Hairy Maclary from Donaldson's Dairy
- Author: Lynley Dodd
- Language: English
- Series: Hairy Maclary
- Genre: Children's book
- Publisher: Mallinson Rendel Publishers Limited
- Publication date: 1983
- Publication place: New Zealand
- Pages: 32 (Paperback Edition); 36 (Hardcover and Board Book Editions);
- ISBN: 978-0-14-330615-3
- Followed by: Hairy Maclary's Bone

= Hairy Maclary from Donaldson's Dairy =

1983 children's book by Lynley Dodd

Hairy Maclary from Donaldson's Dairy first published in 1983, is the first and most well-known of a series of books by New Zealand author Dame Lynley Dodd featuring Hairy Maclary. His adventures are usually in the company of his other dog friends. His arch-enemy is the tomcat Scarface Claw.

Written for pre-school children, it has become a classic bedtime storybook in New Zealand and Australia, and Lynley Dodd's books, including this one, dominate the children's section of the Premier New Zealand Bestsellers list.

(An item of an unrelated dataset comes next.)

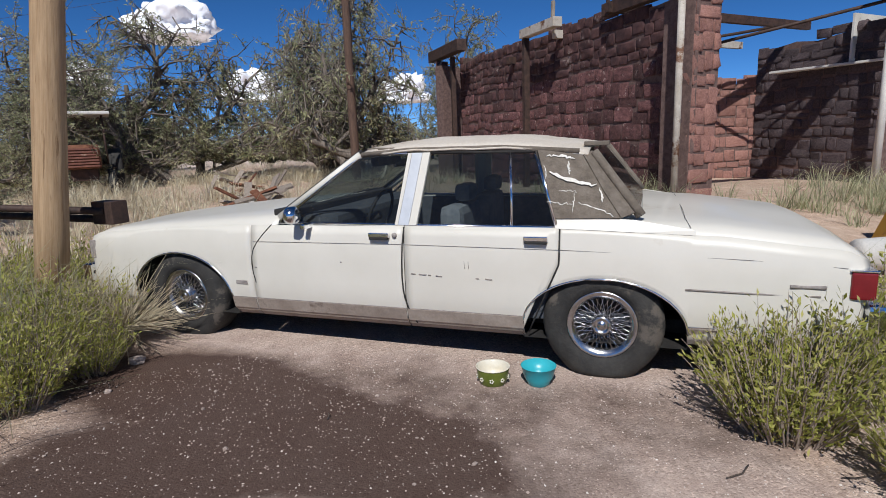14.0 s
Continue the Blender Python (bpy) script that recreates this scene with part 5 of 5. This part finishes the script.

The order of introduction of the dogs (with their house number in brackets) is:

- Hairy Maclary (from Donaldson's Dairy), a Scottish Terrier, (60)
- Hercules Morse (as big as a horse), an English Mastiff, (54)
- Bottomley Potts (covered in spots), a Dalmatian, (52)
- Muffin McLay (like a bundle of hay), an Old English Sheepdog, (48)
- Bitzer Maloney (all skinny and bony), a Greyhound, (36)
- Schnitzel Von Krumm (with a very low tum), a Dachshund, (22)

The story follows the assembly of a pack of dogs going to the park, and ends when they are all scared off by a fearsome cat – Scarface Claw.

Like most of Dodd's books, it is written in anapaestic verse, though it breaks into a more urgent trochaic form when the dogs encounter the cat.

It has sold more than 11 million copies worldwide and been translated into Mandarin, Korean, Japanese, Swedish, Russian, Slovene – and te reo Māori. It has also been adapted into a stage play, which has been performed at the Edinburgh Fringe Festival and the Sydney Opera House.

In the 2019 TVNZ series Goodnight Kiwi, Prime Minister Jacinda Ardern read Hairy Maclary from Donaldson's Dairy. The episode aired on TVNZ 2 on Christmas Day.